Dataset extract -
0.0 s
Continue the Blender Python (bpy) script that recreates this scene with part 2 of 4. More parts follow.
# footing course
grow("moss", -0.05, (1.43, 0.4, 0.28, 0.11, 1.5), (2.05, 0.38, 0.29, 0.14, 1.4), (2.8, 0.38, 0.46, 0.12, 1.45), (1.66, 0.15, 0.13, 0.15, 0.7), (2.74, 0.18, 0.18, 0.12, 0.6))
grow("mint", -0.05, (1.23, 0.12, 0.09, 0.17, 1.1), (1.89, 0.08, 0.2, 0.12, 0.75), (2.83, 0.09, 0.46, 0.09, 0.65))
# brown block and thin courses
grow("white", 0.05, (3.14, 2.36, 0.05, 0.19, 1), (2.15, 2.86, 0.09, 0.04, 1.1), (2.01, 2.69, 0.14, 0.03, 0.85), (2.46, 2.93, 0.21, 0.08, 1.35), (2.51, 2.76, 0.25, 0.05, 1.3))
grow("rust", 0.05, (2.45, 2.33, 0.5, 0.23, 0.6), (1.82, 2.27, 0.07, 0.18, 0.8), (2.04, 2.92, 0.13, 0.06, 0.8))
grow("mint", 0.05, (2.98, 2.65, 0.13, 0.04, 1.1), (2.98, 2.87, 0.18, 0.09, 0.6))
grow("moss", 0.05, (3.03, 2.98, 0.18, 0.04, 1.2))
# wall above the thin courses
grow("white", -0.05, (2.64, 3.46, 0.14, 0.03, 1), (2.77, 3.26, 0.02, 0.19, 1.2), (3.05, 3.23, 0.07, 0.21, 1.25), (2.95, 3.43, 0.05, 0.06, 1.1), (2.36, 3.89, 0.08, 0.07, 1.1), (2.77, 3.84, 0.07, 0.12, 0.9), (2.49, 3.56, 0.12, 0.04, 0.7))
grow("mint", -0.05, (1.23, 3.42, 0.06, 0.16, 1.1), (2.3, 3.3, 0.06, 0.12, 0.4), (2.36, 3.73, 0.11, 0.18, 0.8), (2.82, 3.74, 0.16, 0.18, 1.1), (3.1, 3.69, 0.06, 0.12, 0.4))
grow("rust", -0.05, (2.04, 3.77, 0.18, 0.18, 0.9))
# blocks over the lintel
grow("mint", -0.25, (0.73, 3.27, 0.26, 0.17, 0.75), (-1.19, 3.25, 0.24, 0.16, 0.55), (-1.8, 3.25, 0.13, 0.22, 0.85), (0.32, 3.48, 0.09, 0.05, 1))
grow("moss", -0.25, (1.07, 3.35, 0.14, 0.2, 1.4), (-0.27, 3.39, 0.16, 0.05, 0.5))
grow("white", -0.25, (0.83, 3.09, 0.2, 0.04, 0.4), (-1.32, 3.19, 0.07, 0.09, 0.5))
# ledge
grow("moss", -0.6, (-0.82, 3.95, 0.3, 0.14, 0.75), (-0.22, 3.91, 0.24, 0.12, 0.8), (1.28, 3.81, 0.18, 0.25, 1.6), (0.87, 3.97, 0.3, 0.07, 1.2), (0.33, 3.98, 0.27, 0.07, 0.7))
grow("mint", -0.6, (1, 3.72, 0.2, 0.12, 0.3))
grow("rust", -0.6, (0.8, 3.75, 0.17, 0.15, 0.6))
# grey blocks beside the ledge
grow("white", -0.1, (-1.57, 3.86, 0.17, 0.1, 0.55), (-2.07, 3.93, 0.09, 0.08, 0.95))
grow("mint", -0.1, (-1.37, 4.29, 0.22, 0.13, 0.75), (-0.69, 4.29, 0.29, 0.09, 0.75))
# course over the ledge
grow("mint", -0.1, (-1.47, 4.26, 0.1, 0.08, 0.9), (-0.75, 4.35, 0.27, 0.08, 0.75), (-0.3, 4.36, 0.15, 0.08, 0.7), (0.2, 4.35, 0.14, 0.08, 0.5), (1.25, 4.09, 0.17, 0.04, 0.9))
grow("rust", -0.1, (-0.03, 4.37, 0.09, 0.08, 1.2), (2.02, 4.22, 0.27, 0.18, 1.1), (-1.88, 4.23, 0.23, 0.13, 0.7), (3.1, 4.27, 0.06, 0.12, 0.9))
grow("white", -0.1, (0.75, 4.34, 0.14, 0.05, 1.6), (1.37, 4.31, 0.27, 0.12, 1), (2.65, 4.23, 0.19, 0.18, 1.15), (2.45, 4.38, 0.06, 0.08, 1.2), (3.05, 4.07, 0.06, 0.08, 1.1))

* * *

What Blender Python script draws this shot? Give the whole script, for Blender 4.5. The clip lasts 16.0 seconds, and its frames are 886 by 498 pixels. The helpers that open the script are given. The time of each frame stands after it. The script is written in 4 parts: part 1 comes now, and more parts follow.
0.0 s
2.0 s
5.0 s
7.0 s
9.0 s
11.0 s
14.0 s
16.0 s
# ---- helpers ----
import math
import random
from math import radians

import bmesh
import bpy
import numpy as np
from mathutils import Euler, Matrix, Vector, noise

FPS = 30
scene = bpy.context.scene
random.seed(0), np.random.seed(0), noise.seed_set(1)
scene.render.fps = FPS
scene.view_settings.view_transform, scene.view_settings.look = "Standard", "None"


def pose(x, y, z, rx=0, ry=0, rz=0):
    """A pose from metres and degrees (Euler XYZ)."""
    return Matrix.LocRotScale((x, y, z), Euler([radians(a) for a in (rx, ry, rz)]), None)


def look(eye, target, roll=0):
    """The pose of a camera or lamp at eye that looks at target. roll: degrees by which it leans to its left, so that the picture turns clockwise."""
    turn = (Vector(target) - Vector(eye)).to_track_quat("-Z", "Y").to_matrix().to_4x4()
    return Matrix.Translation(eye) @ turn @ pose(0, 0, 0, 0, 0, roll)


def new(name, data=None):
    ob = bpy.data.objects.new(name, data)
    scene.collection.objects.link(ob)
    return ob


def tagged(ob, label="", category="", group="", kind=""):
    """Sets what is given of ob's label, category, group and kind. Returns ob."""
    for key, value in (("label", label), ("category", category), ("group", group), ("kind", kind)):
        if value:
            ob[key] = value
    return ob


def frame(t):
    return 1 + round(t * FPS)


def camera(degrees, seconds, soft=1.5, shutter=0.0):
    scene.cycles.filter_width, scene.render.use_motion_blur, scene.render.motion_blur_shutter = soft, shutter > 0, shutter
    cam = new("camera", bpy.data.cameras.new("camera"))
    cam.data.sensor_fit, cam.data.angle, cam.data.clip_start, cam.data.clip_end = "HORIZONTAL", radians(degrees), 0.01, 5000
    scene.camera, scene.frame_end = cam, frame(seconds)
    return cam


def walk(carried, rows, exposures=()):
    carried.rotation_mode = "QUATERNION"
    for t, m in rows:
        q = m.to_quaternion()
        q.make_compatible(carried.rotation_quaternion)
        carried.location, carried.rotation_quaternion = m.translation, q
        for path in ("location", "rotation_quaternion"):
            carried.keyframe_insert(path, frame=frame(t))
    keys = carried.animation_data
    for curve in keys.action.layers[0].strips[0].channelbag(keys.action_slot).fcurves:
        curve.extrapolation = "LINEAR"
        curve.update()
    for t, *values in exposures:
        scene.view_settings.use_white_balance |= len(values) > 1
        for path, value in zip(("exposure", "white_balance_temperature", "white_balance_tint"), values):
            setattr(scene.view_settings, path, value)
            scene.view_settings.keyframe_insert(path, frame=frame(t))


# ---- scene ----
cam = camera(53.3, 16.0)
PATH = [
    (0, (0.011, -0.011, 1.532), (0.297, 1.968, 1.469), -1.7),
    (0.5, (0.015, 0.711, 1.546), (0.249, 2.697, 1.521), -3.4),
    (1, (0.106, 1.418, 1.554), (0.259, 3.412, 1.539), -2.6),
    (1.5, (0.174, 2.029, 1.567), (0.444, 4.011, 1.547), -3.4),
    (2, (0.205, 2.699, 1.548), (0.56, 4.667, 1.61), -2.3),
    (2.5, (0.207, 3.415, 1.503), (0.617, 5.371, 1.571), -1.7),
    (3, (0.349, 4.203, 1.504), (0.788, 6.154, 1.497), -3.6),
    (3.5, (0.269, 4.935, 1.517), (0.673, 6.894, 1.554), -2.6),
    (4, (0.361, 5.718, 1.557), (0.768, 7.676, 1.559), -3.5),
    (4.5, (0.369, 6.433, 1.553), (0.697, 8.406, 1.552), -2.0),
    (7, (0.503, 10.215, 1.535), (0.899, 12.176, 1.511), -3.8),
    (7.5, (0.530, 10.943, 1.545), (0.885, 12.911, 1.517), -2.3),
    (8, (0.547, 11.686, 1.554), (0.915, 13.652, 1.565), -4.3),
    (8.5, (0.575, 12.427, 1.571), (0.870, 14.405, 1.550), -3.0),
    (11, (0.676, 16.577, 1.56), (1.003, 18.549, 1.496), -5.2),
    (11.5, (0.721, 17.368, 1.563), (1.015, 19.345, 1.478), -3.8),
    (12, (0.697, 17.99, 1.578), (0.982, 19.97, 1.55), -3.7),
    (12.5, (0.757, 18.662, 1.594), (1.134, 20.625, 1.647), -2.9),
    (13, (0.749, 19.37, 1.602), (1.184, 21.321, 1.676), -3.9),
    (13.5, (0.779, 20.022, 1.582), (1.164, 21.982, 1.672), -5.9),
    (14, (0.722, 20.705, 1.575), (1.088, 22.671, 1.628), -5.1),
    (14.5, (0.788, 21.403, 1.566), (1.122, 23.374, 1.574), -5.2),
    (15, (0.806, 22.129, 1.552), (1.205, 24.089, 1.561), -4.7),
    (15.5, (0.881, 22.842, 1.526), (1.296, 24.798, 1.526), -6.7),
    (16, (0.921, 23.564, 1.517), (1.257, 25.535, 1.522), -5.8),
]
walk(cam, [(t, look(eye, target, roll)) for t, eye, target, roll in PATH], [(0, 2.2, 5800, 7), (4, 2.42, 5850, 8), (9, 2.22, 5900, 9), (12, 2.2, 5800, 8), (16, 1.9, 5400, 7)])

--

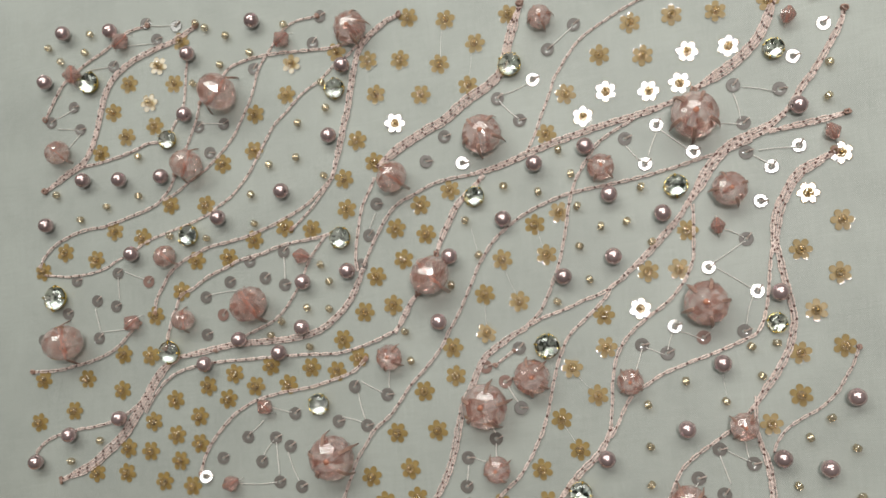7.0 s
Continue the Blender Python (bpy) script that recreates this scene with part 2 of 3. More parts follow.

Given request - Copy all lines of the listing above that contain the string "None".

Exercise answer -
scene.view_settings.view_transform, scene.view_settings.look = "Standard", "None"
    return Matrix.LocRotScale((x, y, z), Euler([radians(a) for a in (rx, ry, rz)]), None)
def new(name, data=None):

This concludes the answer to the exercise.